1) Bruno Fernandes (Man Utd and Portugal) – 5345 minutes
A couple of striking things about this Bruno effort after he became the first Premier League player to tick past the 4000-minute mark and then just carried on being asked to play all the minutes in all the games.
Firstly, he’s clearly completely indispensable to Man United despite it not really being entirely clear Ruben Amorim knows precisely how best to use him in his system. He knows only that use him he must, as he just keeps showing. Especially against Arsenal, but especially against Real Sociedad and then once again against Ipswich.
Secondly, it’s doubly impressive to have racked up more minutes than any other player in the Premier League during a season where you’ve been sent off not once, not twice but thrice. Even with one of those being rescinded and thus not compounded by suspension, it’s some effort.
The final minutes at Porto and the ensuing suspension against Fenerbahce are the only minutes Bruno has missed in the run to the Europa League final, while he has started every Premier League game for which he wasn’t suspended.

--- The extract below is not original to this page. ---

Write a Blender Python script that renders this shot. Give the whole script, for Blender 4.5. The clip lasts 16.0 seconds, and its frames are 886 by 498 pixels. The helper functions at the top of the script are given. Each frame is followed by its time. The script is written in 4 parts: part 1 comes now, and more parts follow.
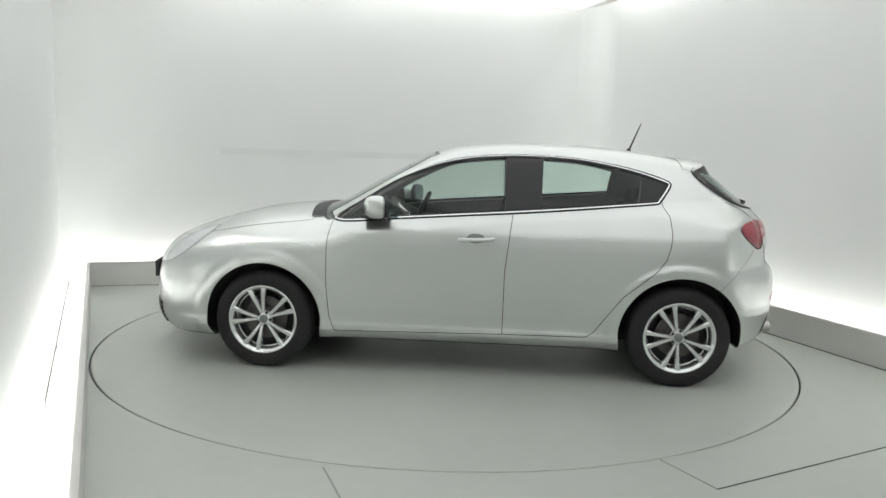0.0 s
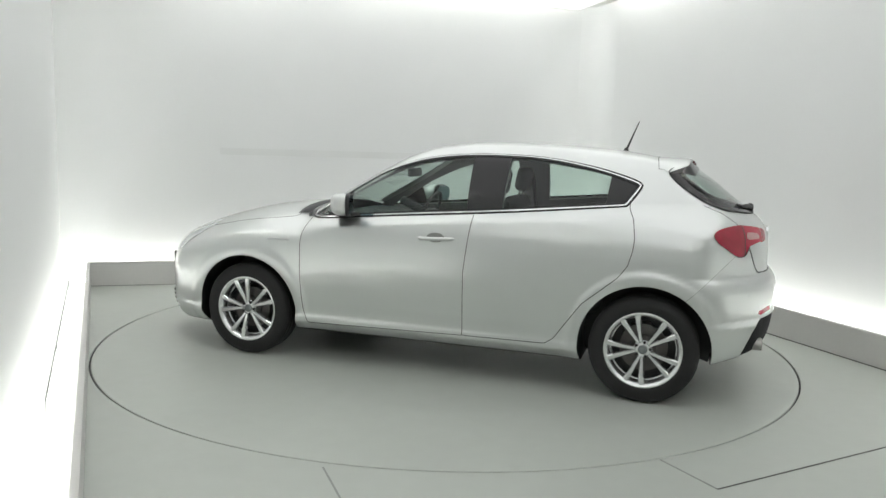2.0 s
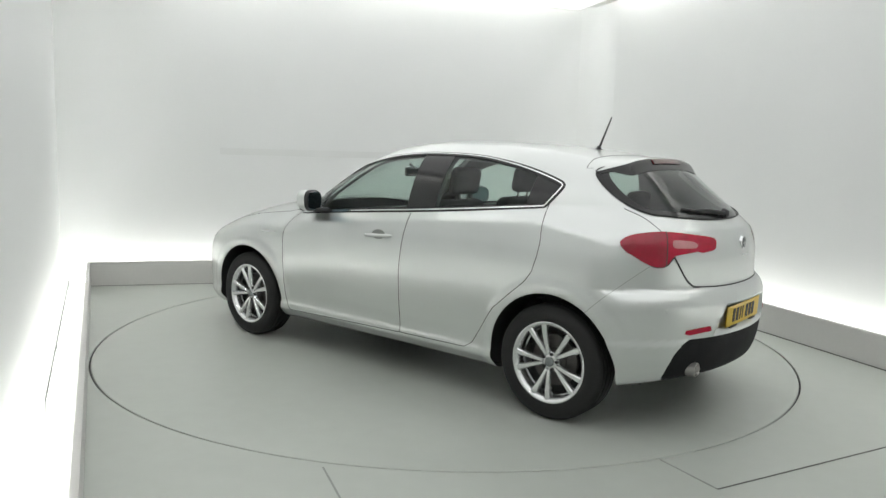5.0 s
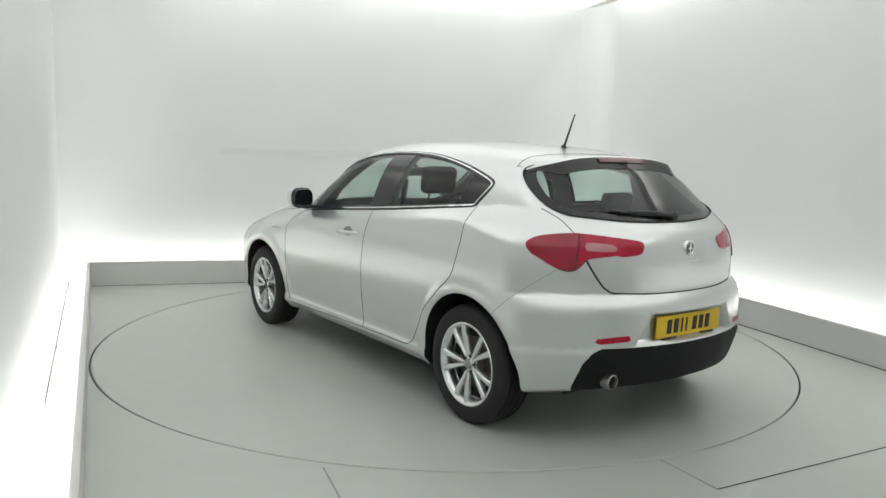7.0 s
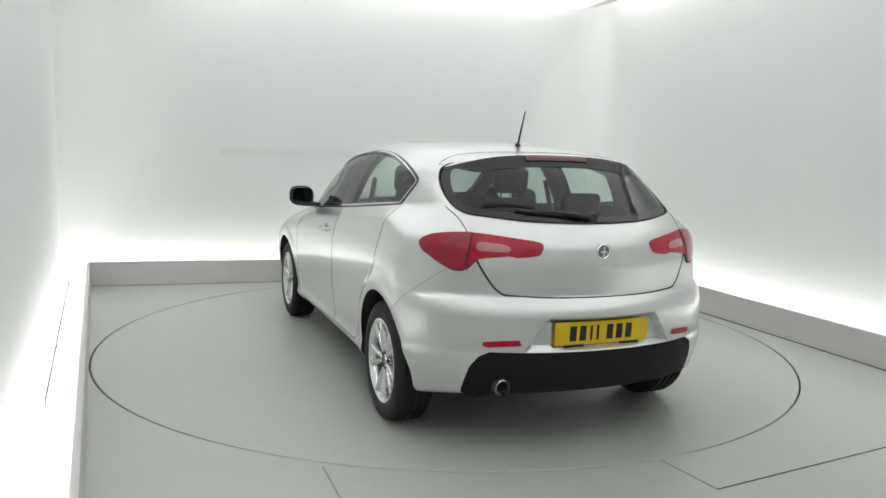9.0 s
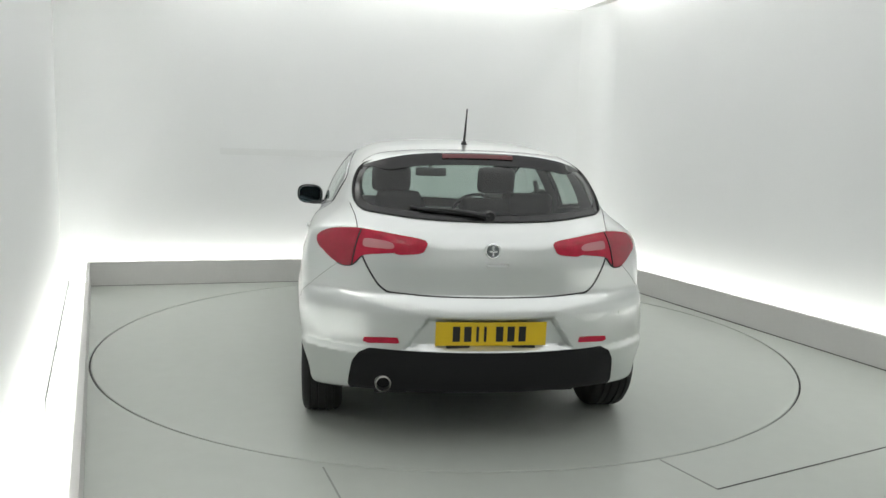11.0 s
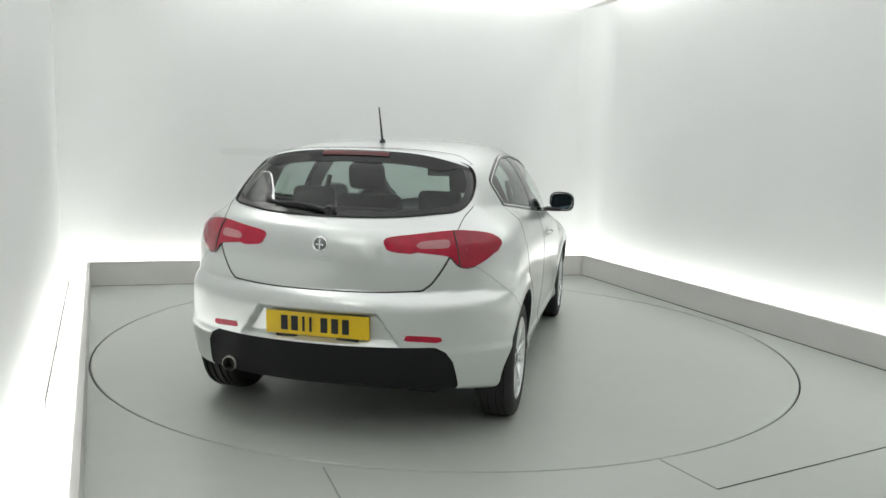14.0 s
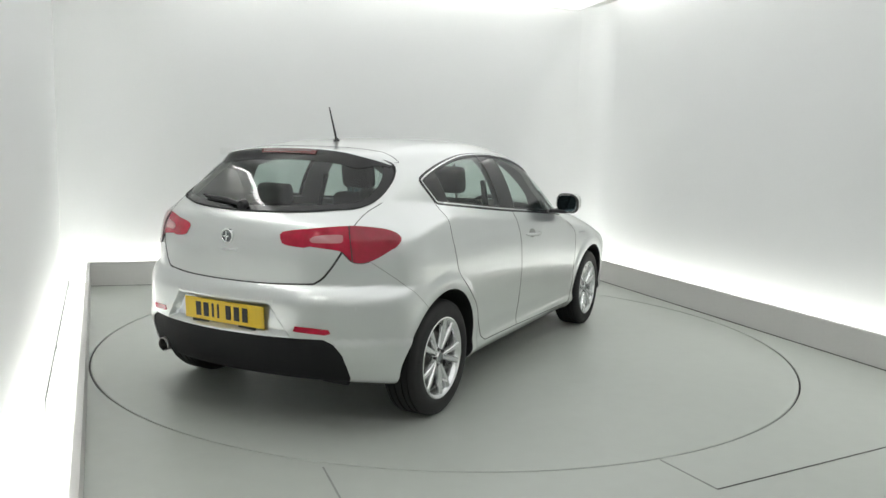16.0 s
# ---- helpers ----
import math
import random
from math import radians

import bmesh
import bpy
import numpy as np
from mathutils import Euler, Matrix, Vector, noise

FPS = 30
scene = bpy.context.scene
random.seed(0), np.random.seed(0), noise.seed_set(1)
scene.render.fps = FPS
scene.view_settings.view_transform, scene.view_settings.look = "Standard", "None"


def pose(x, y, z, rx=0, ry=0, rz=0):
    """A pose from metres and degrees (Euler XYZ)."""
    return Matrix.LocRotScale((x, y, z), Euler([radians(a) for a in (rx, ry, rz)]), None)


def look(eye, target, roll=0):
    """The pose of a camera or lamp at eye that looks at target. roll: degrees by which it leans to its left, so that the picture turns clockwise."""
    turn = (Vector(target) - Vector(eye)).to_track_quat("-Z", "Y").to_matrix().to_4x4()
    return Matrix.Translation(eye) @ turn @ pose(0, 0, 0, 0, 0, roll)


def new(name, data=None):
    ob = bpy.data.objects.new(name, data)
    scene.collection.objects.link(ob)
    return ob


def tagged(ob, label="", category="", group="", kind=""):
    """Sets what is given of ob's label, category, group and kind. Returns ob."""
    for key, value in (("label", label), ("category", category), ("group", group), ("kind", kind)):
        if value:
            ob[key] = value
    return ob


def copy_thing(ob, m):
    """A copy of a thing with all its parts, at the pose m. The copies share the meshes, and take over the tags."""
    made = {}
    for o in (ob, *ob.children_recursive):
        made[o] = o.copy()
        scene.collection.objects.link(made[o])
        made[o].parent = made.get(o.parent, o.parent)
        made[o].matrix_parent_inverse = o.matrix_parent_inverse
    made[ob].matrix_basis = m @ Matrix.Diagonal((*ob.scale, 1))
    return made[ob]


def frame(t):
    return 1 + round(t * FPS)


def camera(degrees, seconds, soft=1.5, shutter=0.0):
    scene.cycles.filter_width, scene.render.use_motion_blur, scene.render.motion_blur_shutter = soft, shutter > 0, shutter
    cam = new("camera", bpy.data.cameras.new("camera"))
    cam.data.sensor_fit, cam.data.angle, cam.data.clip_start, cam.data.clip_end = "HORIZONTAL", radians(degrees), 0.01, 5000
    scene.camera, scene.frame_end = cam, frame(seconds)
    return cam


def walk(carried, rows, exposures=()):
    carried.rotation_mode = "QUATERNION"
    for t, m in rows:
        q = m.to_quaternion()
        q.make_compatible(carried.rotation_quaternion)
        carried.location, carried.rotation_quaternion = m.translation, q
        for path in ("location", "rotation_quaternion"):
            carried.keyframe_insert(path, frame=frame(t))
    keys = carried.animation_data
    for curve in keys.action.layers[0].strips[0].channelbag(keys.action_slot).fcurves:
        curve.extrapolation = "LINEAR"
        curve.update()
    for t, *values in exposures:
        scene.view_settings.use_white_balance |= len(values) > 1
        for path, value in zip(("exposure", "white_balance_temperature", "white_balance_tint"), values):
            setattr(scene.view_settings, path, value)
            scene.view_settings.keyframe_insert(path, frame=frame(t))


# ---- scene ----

He even started against Newcastle United when some of his fellow senior teammates were rested ahead of the vital and lengthy and ridiculous second leg v Lyon.
Played all 330 minutes of United’s exhausting and (despite his own considerable efforts) futile FA Cup defence as well as full 90s in the Carabao against both Leicester and Tottenham. With a cool 630 minutes of Nations League action for Portugal thrown in for good measure.
By definition, there are few players on this list their teams can cope without, but few feel more important to the whole feel of their teams than Bruno and Man United. And that’s probably because of rather than despite the fact they still so often look quite ropey even when he is there.
Across Europe’s top five leagues, Federico Valverde (5508) is the only outfielder to have played more minutes this season.